Rows from a dataset of clips and code
+---+
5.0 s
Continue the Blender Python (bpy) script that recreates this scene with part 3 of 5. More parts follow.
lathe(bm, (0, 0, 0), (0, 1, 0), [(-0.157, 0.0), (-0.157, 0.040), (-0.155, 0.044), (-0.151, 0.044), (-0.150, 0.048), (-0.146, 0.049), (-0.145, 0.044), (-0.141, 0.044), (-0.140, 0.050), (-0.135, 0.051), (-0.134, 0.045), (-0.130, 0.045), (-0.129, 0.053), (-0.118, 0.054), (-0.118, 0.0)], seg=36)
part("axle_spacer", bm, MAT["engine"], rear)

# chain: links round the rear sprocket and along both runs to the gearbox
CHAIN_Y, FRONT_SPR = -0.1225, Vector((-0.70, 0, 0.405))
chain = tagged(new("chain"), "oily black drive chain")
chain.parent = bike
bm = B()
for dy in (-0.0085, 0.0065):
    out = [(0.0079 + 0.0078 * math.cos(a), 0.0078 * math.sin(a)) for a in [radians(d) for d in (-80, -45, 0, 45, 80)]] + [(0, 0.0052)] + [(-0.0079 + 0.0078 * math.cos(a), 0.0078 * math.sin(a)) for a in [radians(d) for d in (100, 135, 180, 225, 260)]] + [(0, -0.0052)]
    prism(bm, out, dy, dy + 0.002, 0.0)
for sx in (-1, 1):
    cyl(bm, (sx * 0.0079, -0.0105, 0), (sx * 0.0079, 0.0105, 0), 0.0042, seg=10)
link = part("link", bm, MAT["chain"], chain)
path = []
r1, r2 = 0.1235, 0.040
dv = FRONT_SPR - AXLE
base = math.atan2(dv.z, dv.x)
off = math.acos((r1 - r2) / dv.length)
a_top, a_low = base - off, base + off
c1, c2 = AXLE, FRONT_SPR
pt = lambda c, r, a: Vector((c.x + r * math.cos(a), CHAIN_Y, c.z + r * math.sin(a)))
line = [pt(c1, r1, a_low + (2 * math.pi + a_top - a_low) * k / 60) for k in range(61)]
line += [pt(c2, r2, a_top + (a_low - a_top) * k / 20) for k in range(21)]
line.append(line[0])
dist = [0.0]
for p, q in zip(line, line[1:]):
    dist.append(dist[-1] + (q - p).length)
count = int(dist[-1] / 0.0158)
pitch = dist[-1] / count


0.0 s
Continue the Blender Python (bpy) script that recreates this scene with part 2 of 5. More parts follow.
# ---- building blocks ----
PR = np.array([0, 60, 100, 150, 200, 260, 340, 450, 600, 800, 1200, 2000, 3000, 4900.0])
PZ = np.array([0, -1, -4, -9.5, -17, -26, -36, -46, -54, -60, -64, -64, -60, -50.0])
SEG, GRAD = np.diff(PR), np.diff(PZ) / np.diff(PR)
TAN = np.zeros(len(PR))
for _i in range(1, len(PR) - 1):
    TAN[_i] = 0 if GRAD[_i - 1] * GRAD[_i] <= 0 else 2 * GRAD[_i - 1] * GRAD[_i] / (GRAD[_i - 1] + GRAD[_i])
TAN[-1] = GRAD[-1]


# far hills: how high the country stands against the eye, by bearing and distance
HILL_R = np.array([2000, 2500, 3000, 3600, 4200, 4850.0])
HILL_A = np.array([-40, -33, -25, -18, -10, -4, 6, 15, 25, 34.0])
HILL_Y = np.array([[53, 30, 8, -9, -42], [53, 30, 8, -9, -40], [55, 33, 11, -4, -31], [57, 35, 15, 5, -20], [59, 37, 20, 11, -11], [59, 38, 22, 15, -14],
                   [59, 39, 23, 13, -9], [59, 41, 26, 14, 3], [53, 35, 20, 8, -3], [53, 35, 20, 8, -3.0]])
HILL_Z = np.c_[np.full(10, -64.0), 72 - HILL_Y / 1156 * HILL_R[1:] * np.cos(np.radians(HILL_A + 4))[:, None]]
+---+
**Aim of the exercise**: For this exercise, please retype exactly the lines in the listing from the line with "2 of 5. More parts follow." through its last line, both ends included.

**Answer for this exercise**:
Continue the Blender Python (bpy) script that recreates this scene with part 2 of 5. More parts follow.
# ---- building blocks ----
PR = np.array([0, 60, 100, 150, 200, 260, 340, 450, 600, 800, 1200, 2000, 3000, 4900.0])
PZ = np.array([0, -1, -4, -9.5, -17, -26, -36, -46, -54, -60, -64, -64, -60, -50.0])
SEG, GRAD = np.diff(PR), np.diff(PZ) / np.diff(PR)
TAN = np.zeros(len(PR))
for _i in range(1, len(PR) - 1):
    TAN[_i] = 0 if GRAD[_i - 1] * GRAD[_i] <= 0 else 2 * GRAD[_i - 1] * GRAD[_i] / (GRAD[_i - 1] + GRAD[_i])
TAN[-1] = GRAD[-1]


# far hills: how high the country stands against the eye, by bearing and distance
HILL_R = np.array([2000, 2500, 3000, 3600, 4200, 4850.0])
HILL_A = np.array([-40, -33, -25, -18, -10, -4, 6, 15, 25, 34.0])
HILL_Y = np.array([[53, 30, 8, -9, -42], [53, 30, 8, -9, -40], [55, 33, 11, -4, -31], [57, 35, 15, 5, -20], [59, 37, 20, 11, -11], [59, 38, 22, 15, -14],
                   [59, 39, 23, 13, -9], [59, 41, 26, 14, 3], [53, 35, 20, 8, -3], [53, 35, 20, 8, -3.0]])
HILL_Z = np.c_[np.full(10, -64.0), 72 - HILL_Y / 1156 * HILL_R[1:] * np.cos(np.radians(HILL_A + 4))[:, None]]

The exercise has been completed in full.